Chroniques

par bertrand bolognesi

Orchestre de Paris dirigé par Gergiev
trois opus d’Alexandre Borodine

Salle Pleyel, Paris
- 4 octobre 2007
le maestro russe Valery Gergiev, photographié par Alberto Venzago
© alberto venzago

À Paris pour Roméo et Juliette de Berlioz qui fait l'objet d'une production dansée, Valery Gergiev passe par Pleyel pour y conduire les musiciens de l'Orchestre de Paris dans un programme entièrement consacré à la musique d'Alexandre Borodine. Cette soirée étant captée par France 3, c'est dans le glacial halo d'une torche blanche et l'aura des caméras que le chef entre en scène.

Sans crier gare, il attaque un Allegro dans une épaisseur qui surprend. C'est celui de la Symphonie en si mineur Op.5 n°2, composée de 1869 à 1876 puis révisée en 1878 (après une création peu appréciée), une œuvre « intégralement et puissamment enracinée dans une identité slave » selon André Lischke (in Borodine, Bleu Nuit). Gergiev parvient à mener un crescendo dans cette approche déjà massive. L'on s'étonne de la vigueur générale à laquelle vient s'opposer une fauve et tendre inflexion des contrebasses, d'ailleurs en excellente santé.
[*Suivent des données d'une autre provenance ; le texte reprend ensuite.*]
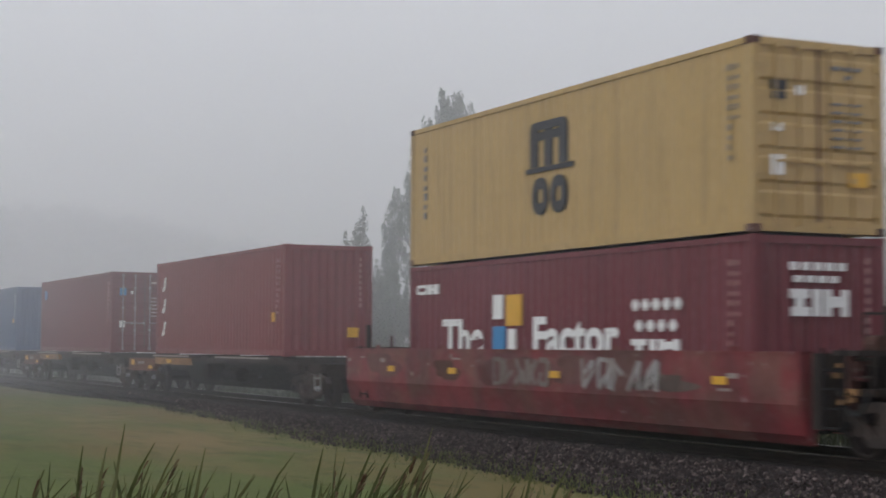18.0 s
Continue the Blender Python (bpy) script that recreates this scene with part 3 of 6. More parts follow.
# ---- painted signs, each a set of plain shapes
def emblem_m(x, z, h, mat):
    """Three stems on a foot line over two rings."""
    k = h / 1.7
    r = [(x + 0.17 * k + 0.53 * k * i, z + 0.88 * k, 0.30 * k, 0.72 * k) for i in range(3)]
    r += [(x + 0.17 * k, z + 1.36 * k, 0.83 * k, 0.34 * k, 0.15 * k), (x + 0.70 * k, z + 1.36 * k, 0.83 * k, 0.34 * k, 0.15 * k), (x, z + 0.78 * k, 1.75 * k, 0.09 * k)]
    r += [(x + 0.25 * k, z, 0.60 * k, 0.68 * k, 0.20 * k), (x + 0.93 * k, z, 0.60 * k, 0.68 * k, 0.20 * k)]
    return ("emblem", mat, r, "side")


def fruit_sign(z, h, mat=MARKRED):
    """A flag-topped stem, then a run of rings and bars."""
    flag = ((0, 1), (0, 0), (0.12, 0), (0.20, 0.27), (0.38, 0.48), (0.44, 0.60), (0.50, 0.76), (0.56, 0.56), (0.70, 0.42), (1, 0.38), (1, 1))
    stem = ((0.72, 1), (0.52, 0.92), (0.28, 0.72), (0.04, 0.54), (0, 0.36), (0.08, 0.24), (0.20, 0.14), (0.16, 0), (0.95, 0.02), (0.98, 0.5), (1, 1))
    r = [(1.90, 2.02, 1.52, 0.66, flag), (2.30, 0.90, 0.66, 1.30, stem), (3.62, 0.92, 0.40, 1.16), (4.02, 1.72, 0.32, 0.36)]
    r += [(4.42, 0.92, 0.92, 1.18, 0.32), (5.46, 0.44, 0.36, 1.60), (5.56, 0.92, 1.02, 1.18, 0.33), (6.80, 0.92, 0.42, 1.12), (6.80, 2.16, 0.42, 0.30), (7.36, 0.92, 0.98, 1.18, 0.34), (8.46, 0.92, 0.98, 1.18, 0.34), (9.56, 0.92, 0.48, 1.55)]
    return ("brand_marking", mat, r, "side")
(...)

Si la tension est vrombissante, la couleur reste soignée. Preste ballet, le Scherzo s'inscrit pourtant dans la même pâte musclée. On goûte l'efficacité des cordes de l'Andante, des traits de bois particulièrement inspirés, laissant bientôt s'élever souterrainement une hymne édifiante où se remarque l'impact avantageusement défini de la harpe (Marie-Pierre Chavaroche). Le Finale bénéficie d'un travail plus évident de la couleur, la conjugaison de la précision et de l'enthousiasme livrant une lecture complexe et convaincante.

La seconde partie du concert ne ressemble guère à son aînée. Si l'on se souvient des représentations du Prince Igor par l'équipe du Théâtre Mariinski avenue Montaigne, en 1996, l'on dira que Gergiev revient à ses amours en dirigeant l'ouverture de cet opéra – ou du moins ce qu'il est convenu de considérer ainsi, partant qu'on ignore si l'on doit cette version à la mémoire de Glazounov ou à sa plume personnelle, quoi qu'il en ait dit. Ici, le chef russe installe sa lecture dans une onctuosité de cordes (malgré quelques imprécisions des violoncelles) qui ne se mire pas trop ostensiblement, sur laquelle se détache l'arabesque de clarinette, joliment réalisée.

Suivent les Danses polovtsiennes que Nikolaï Rimski-Korsakov acheva. Brusquerie, sauvagerie, même, conquièrent un public qui, ce soir, n'est pas très regardant. En fait, l'équilibre est bousculé par une ardeur qui pourrait bien s'apparenter à un « je-m'en-fichisme » volontiers bruyant. Dans cette exécution à gros traits, la scansion l'emporte sur l'élégance, le geste sur le soin. Gardons plutôt le souvenir de la symphonie.